El naufragio de EE UU es también militar porque, de hecho, perdieron la iniciativa estratégica en el campo de batalla. La resistencia talibán ganaba espacio día a día sin que pudiera ser neutralizada por la superioridad militar estadounidense. Los insurgentes, utilizando la violencia en las ciudades, eran invencibles en las montañas y las zonas rurales.

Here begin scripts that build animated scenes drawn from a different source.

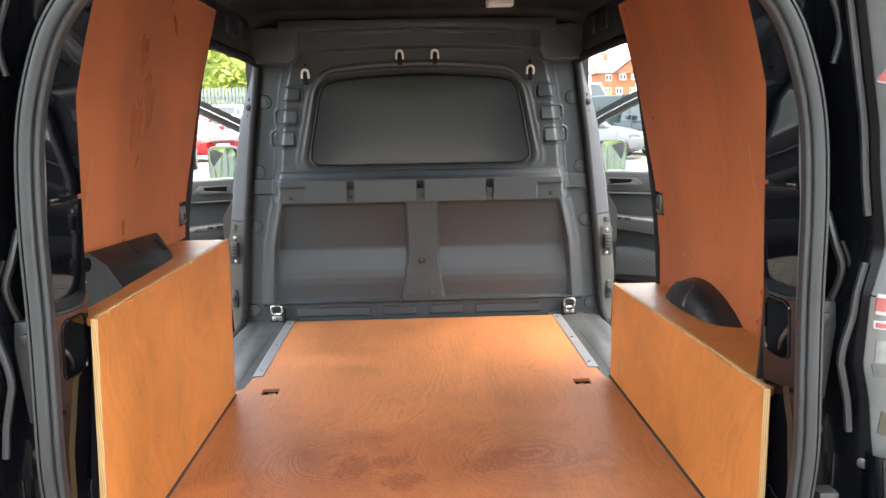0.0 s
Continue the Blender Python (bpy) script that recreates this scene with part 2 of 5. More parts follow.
def film_material(name, col, rough):
    """Wrinkled protective film with soft streaks."""
    m, nt, b = nodes_of(name)
    pos = coords(nt, (1, 1, 1))
    n = noise_of(nt, pos, 9, 4, 0.6, 0.5)
    f = noise_of(nt, coords(nt, (90, 90, 9)), 1.4, 4, 0.6)
    c = ramp(nt, n, [(0.3, tuple(v * 0.78 for v in col)), (0.7, col)])
    c = mix(nt, 0.3, c, ramp(nt, f, [(0.35, tuple(v * 0.6 for v in col)), (0.7, tuple(min(1, v * 1.25) for v in col))]))
    link(nt, c, b.inputs["Base Color"])
    b.inputs["Roughness"].default_value = rough
    bump(nt, b, n, 0.25, 0.004)
    return m


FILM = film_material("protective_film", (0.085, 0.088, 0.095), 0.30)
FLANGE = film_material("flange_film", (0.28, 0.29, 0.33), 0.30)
LAMP_BOWL = plain("lamp_bowl", (0.075, 0.070, 0.055), 0.2, var=0.25, scale=25, coat=0.6)
LAMP_SILVER = plain("lamp_silver", (0.165, 0.168, 0.171), 0.22, var=0.28, scale=32, coat=0.7)
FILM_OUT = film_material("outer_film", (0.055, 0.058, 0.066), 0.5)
FILM_OUT.node_tree.nodes["Principled BSDF"].inputs["Specular IOR Level"].default_value = 0.3
FILM_DARK = film_material("thin_film", (0.038, 0.037, 0.036), 0.3)


def mirror_material():
    m, nt, b = nodes_of("mirror_glass")
    b.inputs["Base Color"].default_value = (0.85, 0.87, 0.86, 1)
    b.inputs["Metallic"].default_value = 1.0
    b.inputs["Roughness"].default_value = 0.02
    return m


def glass_material(name, tint, rough=0.0):
    m, nt, b = nodes_of(name)
    b.inputs["Base Color"].default_value = (*tint, 1)
    b.inputs["Transmission Weight"].default_value = 1.0
    b.inputs["Roughness"].default_value = rough
    b.inputs["IOR"].default_value = 1.05
    return m


MIRROR = mirror_material()
GLASS = glass_material("window_glass", (0.93, 0.96, 0.95))
CAR_GLASS = plain("car_glass", (0.03, 0.04, 0.045), 0.06, var=0.1, coat=0.6)


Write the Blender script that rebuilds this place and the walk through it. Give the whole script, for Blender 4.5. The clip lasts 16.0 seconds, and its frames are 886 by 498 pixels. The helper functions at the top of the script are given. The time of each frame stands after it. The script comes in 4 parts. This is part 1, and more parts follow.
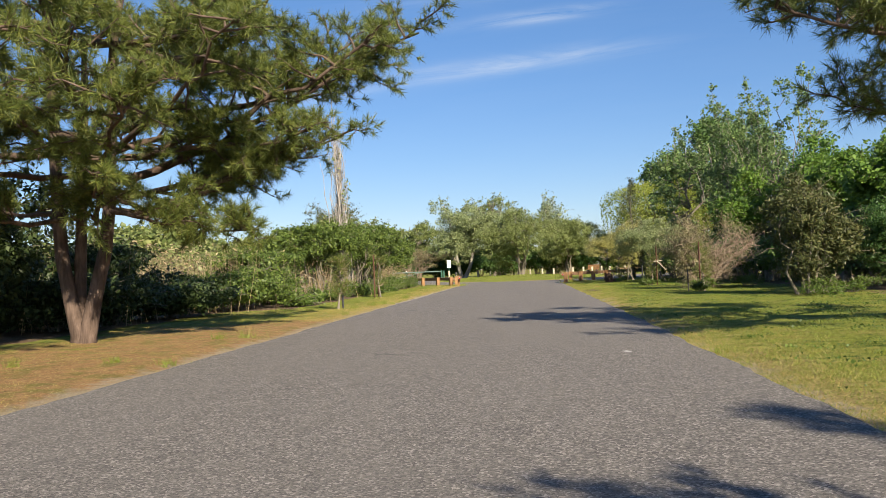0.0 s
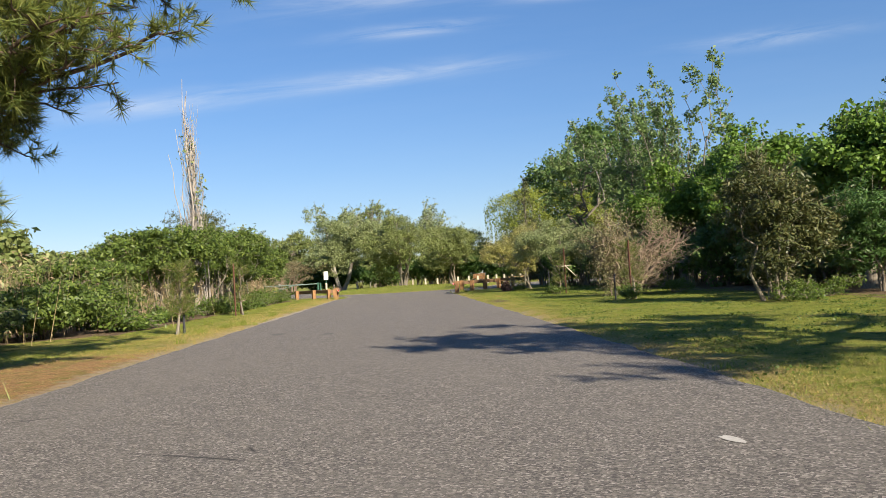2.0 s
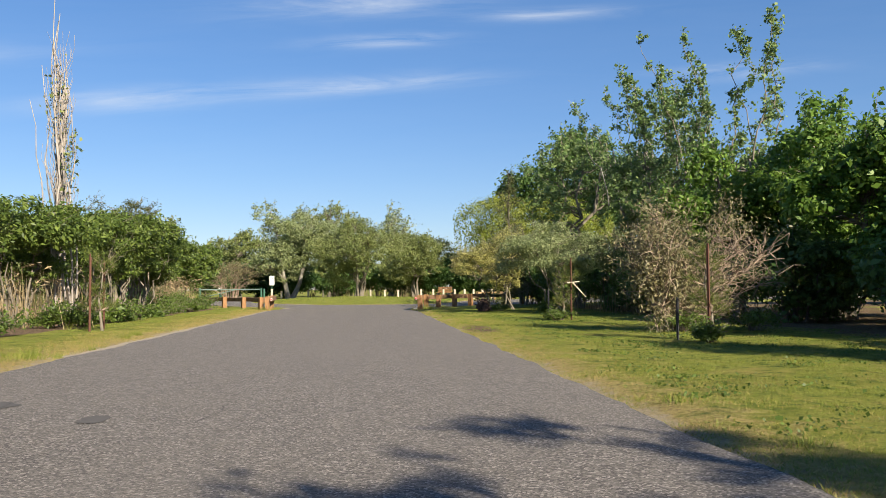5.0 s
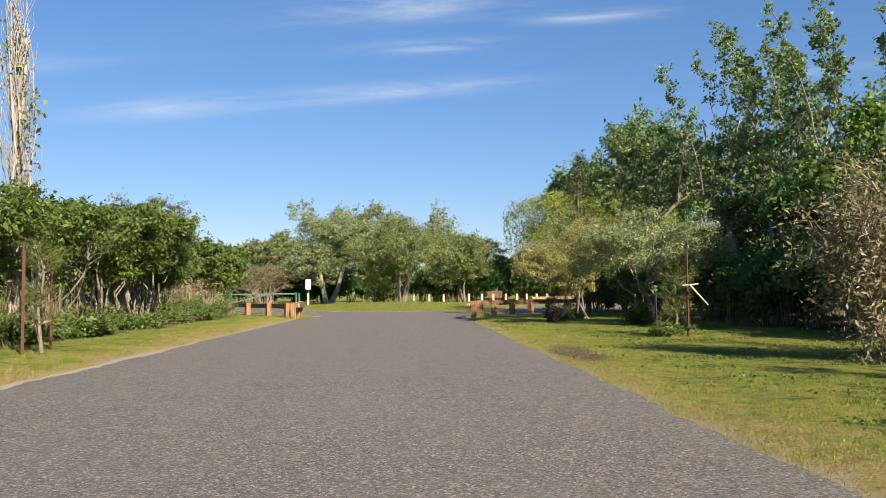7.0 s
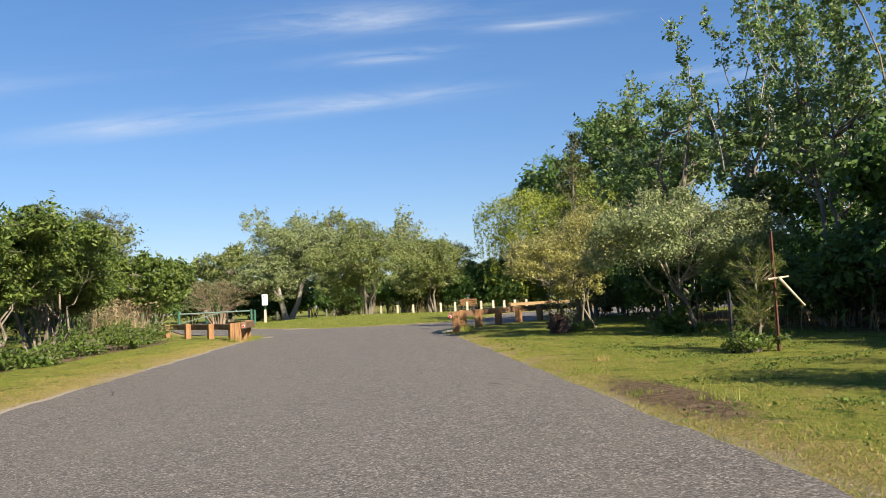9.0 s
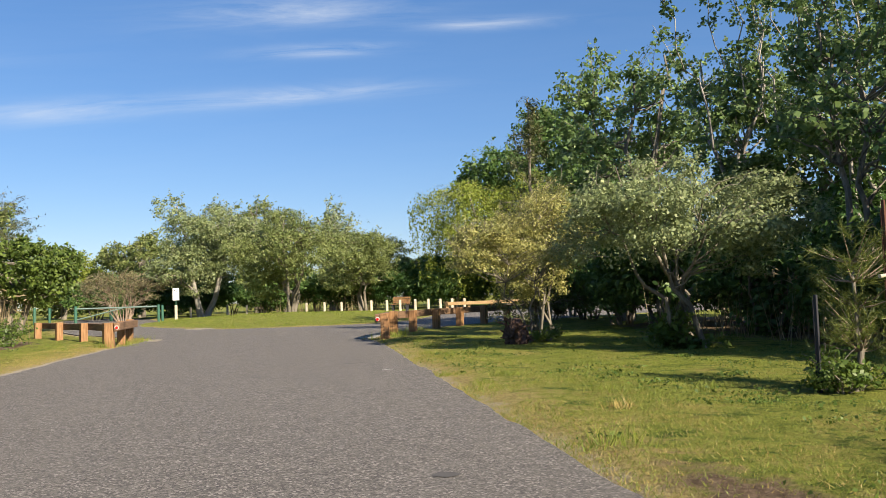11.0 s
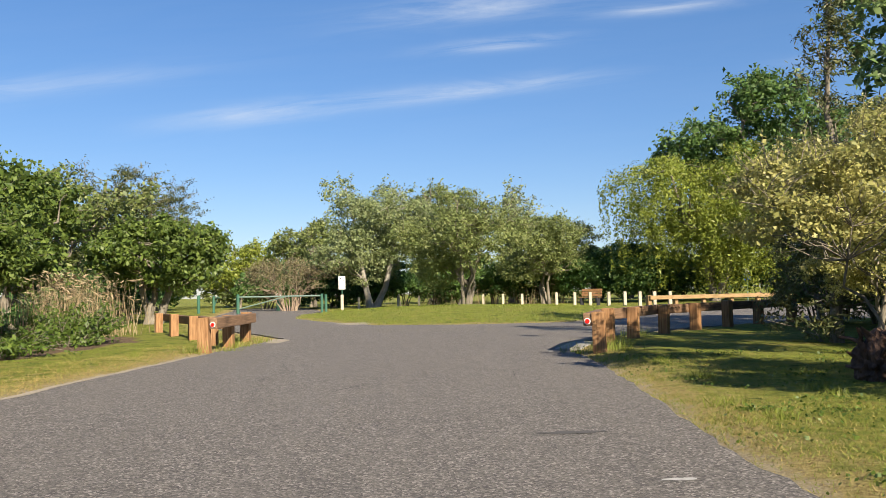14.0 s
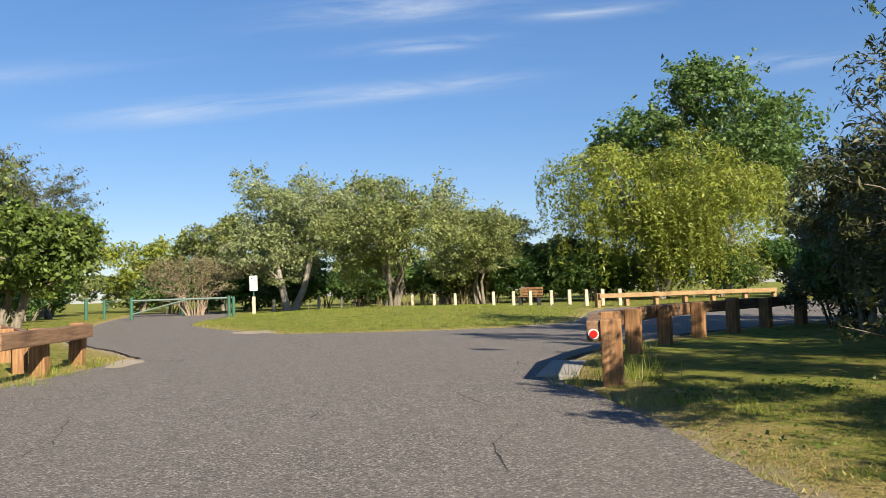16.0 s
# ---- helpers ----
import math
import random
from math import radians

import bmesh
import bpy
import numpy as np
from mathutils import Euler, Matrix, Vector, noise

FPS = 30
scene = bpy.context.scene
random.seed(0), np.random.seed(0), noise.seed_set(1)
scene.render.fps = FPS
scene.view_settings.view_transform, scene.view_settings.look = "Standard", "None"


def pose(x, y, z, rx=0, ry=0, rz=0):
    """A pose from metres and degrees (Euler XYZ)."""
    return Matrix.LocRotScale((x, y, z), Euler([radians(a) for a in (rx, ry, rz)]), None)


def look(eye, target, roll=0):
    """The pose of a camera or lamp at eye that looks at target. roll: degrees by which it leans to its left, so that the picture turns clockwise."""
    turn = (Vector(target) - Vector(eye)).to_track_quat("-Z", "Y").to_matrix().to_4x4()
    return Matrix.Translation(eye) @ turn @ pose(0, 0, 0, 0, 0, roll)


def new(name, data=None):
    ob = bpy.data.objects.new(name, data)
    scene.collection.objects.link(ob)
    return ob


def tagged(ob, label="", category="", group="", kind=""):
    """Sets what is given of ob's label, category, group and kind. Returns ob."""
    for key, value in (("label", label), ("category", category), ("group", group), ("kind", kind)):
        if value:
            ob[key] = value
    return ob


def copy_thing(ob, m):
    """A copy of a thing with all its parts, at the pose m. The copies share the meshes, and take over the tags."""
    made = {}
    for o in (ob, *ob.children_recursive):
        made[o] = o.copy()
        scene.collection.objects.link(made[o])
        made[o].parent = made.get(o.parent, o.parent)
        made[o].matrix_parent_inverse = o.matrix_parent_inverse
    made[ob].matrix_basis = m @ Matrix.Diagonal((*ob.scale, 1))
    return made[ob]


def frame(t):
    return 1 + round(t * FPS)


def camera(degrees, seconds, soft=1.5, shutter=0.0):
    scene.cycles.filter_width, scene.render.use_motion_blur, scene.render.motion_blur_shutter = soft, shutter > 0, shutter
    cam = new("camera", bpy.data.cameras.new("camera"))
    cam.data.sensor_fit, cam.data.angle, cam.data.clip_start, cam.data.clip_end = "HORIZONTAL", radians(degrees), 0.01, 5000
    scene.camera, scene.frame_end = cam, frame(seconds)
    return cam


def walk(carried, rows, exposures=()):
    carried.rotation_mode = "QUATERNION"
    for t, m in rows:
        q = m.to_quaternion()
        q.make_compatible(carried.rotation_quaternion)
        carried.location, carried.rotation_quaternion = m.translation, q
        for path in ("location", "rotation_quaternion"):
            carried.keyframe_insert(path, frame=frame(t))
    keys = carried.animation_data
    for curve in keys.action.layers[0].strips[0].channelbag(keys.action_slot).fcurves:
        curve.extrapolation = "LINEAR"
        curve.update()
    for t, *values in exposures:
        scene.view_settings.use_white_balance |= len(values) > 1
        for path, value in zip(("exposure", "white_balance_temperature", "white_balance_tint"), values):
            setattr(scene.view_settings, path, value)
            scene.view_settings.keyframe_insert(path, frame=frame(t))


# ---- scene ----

Con todo, este balance no debe ensombrecer un giro significativo en la historia del país. Porque, sin dejar de tener la naturaleza de una ocupación, la presencia extranjera ha favorecido también un punto de encuentro entre la modernidad occidental y los usos tradicionalistas de la sociedad afgana. Han aflorado en la nación la institucionalización de los usos parlamentarios, la formación progresiva de una opinión pública, el inicio frágil de la emancipación de las mujeres, la igualdad entre ciudadanos más allá del tribalismo vigente, rasgos propios de una democracia naciente. Esta nueva realidad no garantiza frenar el retorno de una política integrista.

Probablemente, se restablecerá un estado teocrático (emirato o califato), que someterá todas las esferas de la vida a la ley religiosa, una suerte de fundamentalismo suní bastante parecido al wahabismo saudí. Por otro lado, dada la experiencia de la ocupación extranjera, los talibanes querrán controlar más a los movimientos armados en el país (Al Qaeda, ISIS, etc.). Impondrán la reconstitución de un arco tribal bajo la hegemonía de los pashtunes que lideraron la resistencia. En el exterior, las grandes potencias vecinas —Rusia, China, Turquía— están ya asentando las bases para definir relaciones futuras con el poder talibán. Y Pakistán seguirá siendo aliado geopolítico privilegiado.

Por su parte, Europa debería empezar a hablar con el nuevo régimen. Porque la afluencia de refugiados se incrementará considerablemente, pese a las promesas de los talibanes de un consenso nacional de transición pacífica. La situación es ya muy peligrosa para los que han colaborado con las fuerzas estadounidenses y occidentales, en particular de las tribus minoritarias como los azeríes. Una ola de venganza será difícilmente inhibida. Si Europa quiere afirmar sus principios en sus decisiones, deberá financiar vías humanitarias en las fronteras con Pakistán, Irán y Turquía, y, al mismo tiempo, gestionar la entrada de refugiados en su propio seno.

Nunca habrá que olvidar que se trata de la primera victoria islamista contra EE UU, la principal potencia del mundo. El impacto sobre el resto de la opinión pública musulmana marcará un porvenir diferente. Para Occidente, es un fracaso político, cultural y militar.